Opening Statement at the Dec.12, 2012 CECC Hearing on Liu Xiaobo
By YANG Jianli
Congressman Smith and Senator Brown:
Thank you for hosting this important hearing.
Liu Xiaobo and his wife’s plight and the Chinese reactions to his winning the Nobel Peace Prize and the mounting international outcry for the couple’s freedom are well known and I won’t repeat these facts today. Instead, I want to focus on the significance of Liu Xiaobo for democracy in China.
Liu Xiaobo’s Nobel honor indicates the international recognition of the Chinese democracy movement represented by him. He has become the symbol of democracy in China. Simply because of such a symbolism, his continued imprisonment presents itself as a footnote to the vow made by Hu Jintao in his political report at the recent Party’s 18th Congress that China’s leadership would “never take the evil road of changing flags and banners” – code for abandoning one-party rule. This pledge dispelled any doubts about the party’s resolve to keep its political monopoly.
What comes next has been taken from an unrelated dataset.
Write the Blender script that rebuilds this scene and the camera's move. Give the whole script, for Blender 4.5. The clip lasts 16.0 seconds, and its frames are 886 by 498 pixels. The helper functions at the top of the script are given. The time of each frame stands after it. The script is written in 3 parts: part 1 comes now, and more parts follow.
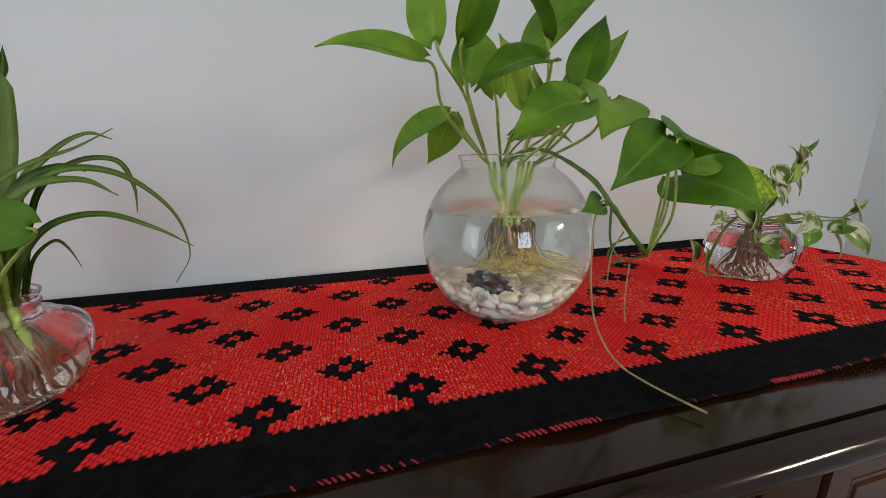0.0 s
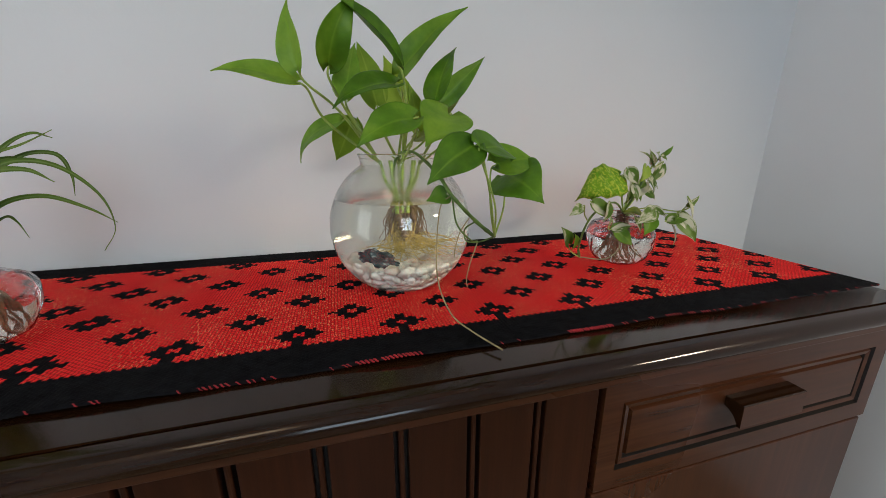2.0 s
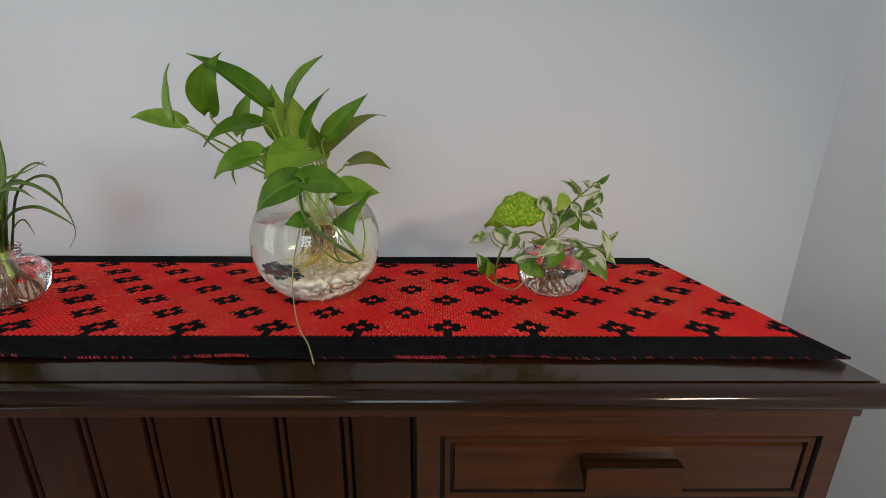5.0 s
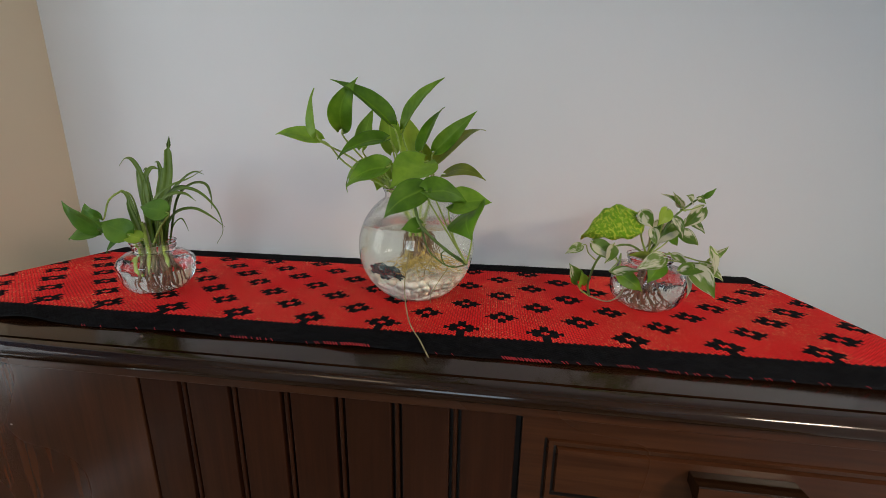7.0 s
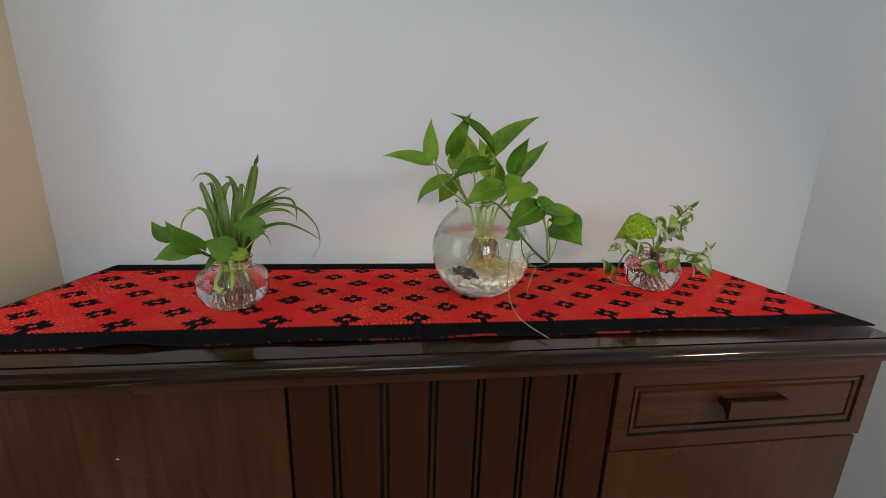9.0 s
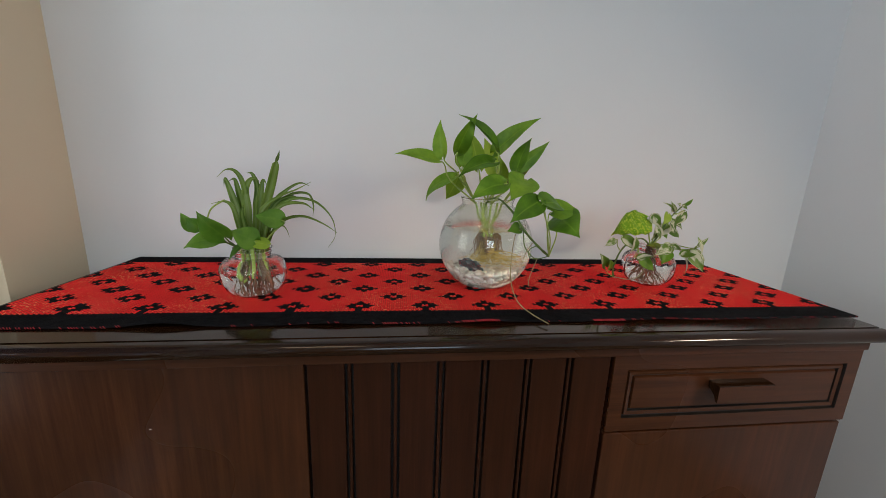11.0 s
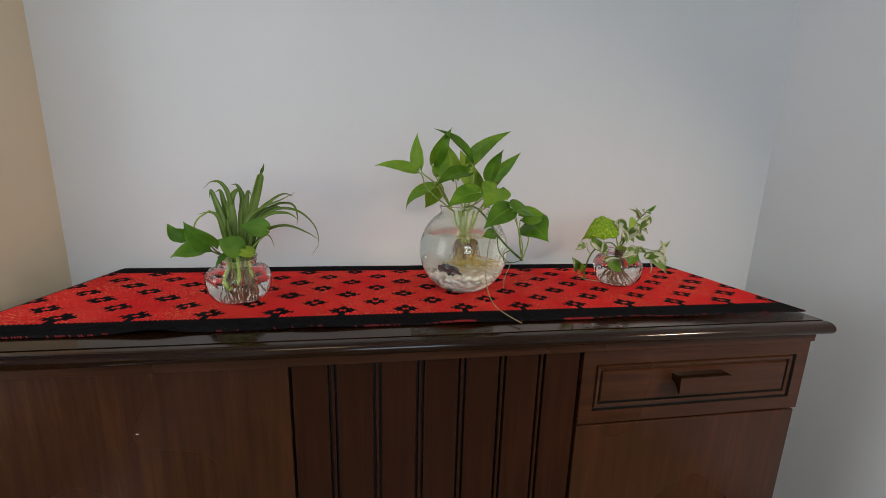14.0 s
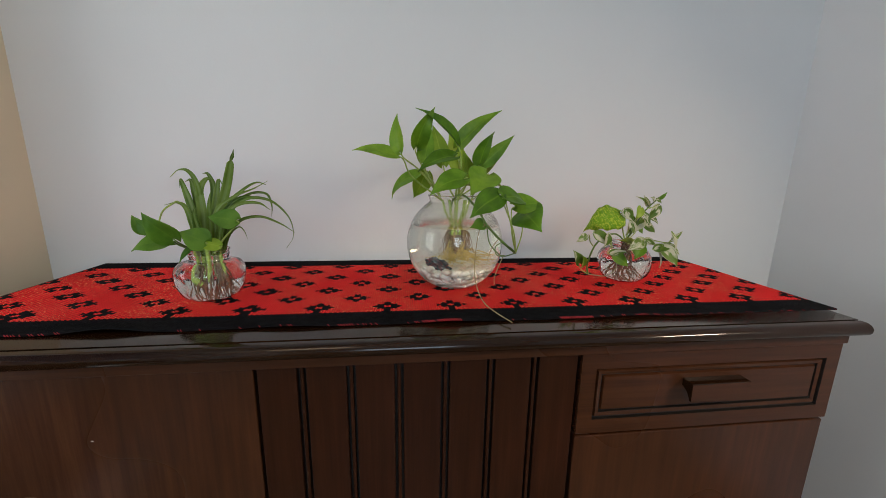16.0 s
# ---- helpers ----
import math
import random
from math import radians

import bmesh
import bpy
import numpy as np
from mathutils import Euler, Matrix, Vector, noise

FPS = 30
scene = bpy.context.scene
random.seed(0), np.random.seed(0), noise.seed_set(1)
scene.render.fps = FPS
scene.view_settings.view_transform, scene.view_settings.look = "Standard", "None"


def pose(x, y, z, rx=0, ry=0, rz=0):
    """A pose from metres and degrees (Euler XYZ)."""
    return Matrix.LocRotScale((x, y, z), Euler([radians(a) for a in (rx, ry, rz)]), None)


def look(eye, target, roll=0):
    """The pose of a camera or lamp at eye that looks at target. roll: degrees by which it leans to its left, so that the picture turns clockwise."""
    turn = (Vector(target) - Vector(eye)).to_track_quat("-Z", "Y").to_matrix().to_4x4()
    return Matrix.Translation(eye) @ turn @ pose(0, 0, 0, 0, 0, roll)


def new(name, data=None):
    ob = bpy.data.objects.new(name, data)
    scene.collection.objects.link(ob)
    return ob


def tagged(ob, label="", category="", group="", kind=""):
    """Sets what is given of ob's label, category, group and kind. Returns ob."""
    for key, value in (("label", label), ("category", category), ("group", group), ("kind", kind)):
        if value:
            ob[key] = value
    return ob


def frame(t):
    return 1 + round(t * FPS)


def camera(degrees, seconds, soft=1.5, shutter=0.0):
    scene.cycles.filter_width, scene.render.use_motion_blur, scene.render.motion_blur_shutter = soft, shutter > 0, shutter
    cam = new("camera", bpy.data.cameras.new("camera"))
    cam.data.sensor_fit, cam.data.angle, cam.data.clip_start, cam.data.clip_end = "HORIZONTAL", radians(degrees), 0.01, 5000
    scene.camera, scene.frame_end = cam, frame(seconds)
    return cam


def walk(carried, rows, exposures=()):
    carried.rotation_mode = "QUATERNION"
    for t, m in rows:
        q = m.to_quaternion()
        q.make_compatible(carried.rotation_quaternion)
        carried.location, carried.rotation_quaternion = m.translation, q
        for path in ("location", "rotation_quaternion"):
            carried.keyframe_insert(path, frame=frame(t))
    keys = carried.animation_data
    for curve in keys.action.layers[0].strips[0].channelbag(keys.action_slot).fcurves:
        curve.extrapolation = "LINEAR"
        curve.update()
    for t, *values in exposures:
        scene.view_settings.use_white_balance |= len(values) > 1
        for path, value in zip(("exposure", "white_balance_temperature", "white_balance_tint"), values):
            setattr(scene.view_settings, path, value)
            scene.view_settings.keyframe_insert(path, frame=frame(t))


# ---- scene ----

But we must remember the CCP does not have the only say about China’s future. Liu Xiaobo represents another force that will also help shape the future of China, pushing China to take an alternative road, “the evil road” in the minds of China’s leaders perhaps. And, this force is becoming increasingly viable.
The most important sign is the recent intellectual awakening evidenced by the return of the democracy debate, which has occupied a central place in the public discourse around China’s leadership change. More and more intellectuals, who were generally co-opted by the regime not long after Tiananmen and acted as its defenders for many years, have come to realize and acknowledge the value of Liu Xiaobo and his ideas and beliefs which are embodied in Charter 08. The intellectual recognition that the status quo is unsustainable is always the first and vital step towards changing it.
The intellectual’s renewed demand for democracy is at least in part based on the understanding of the reality of China’s state crony capitalism. This state crony capitalism has sustained a long period of high-speed economic growth, which has become almost the only source of legitimacy for the CCP’s rule. However, such an economic system has carried with it an incalculable cost in the form of human rights abuse, environmental deterioration, and morality collapse. It has become insolvable.
Another two important factors helping lead to a democratic change in an autocratic country, a robust plurality of disaffected citizens and splits in the leadership, are coming together in China.
Since the Tiananmen massacre, corruption has become one of the CCP’s important strategies for survival, because no party officials at any level would be loyal to the regime if they were not given the privilege to corrupt. Such a predatory regime has caused unprecedented infringement of the basic rights of the ordinary people, resulting in increasingly frequent protests. At present, there are on average more than 500 protests EVERY DAY that involve over 100 protesters. That’s one every three minutes. In order to keep these self-motivated protests from becoming a conscious pro-democracy movement demanding an overall change, the Chinese government has built a monstrous “stability sustaining system” which has an operating budget exceeding China’s national defense budget. This gigantic SSS treat every citizen as a potential enemy and has successfully made them enemies: dissidents, independent intellectuals, landless peasants, victims of forced demolition and eviction, victims of forced abortion, veterans, migrant workers, Tibetans, Uighurs, Mongols, Christians, Falun Gong prationers — you name it.
Perhaps the only achievement in China’s political system in the past 30 years is the establishment of “two term-ten years-one generation” term-limit system. Many observers stipulate that such a system will ensure long-term stability for the CCP regime, because they wishfully believe that this system has helped the CCP find a way out of the pit of power discontinuity that has plagued all dictatorships in the history. The Bo Xilai event, however, mercilessly burst such a bubble. People within the Party have begun to challenge this power succession system. The cracks can only be widening.
As non-governmental forces grow and civil protests escalate, the struggle for power among different factions within the regime will become more pronounced. Once external pressures reach a critical mass, rival factions within the regime will have no choice but take the voices of the citizens seriously and seek their support to survive.
That said, we cannot forget that we still need an overall, viable pro-democracy movement to force the one-party dictatorship to crack open. A long-term resilient movement will reach critical mass when idealists like Liu Xiaobo join force with self-motivated members of the public who are disaffected with the status quo. One of the milestones would be the formation of group civil leaders who are able to represent the general public, to at least partially disrupt the current political order, to catch the attention and support of the international community, and to carry out (and call off) effective negotiations with the government. What happened in Guangdong’s Wukan village a year ago is a good example.
Liu Xiaobo, as a widely accepted leader both at home and abroad, will surely play a unique role in forming such a group, which was most needed but lacking in our 1989 Tiananmen movement.
Therefore, working toward his freedom is vital for a democratic change in China. I am particularly encouraged by the strong support for Liu Xiaobo and Charter 08 from world human rights leaders and activists. Aung San Suu Kyi was released from house arrest in November of 2010. For the first time, there is hope for reform in Burma. In seeking Liu’s release, we hope and struggle for the same in China.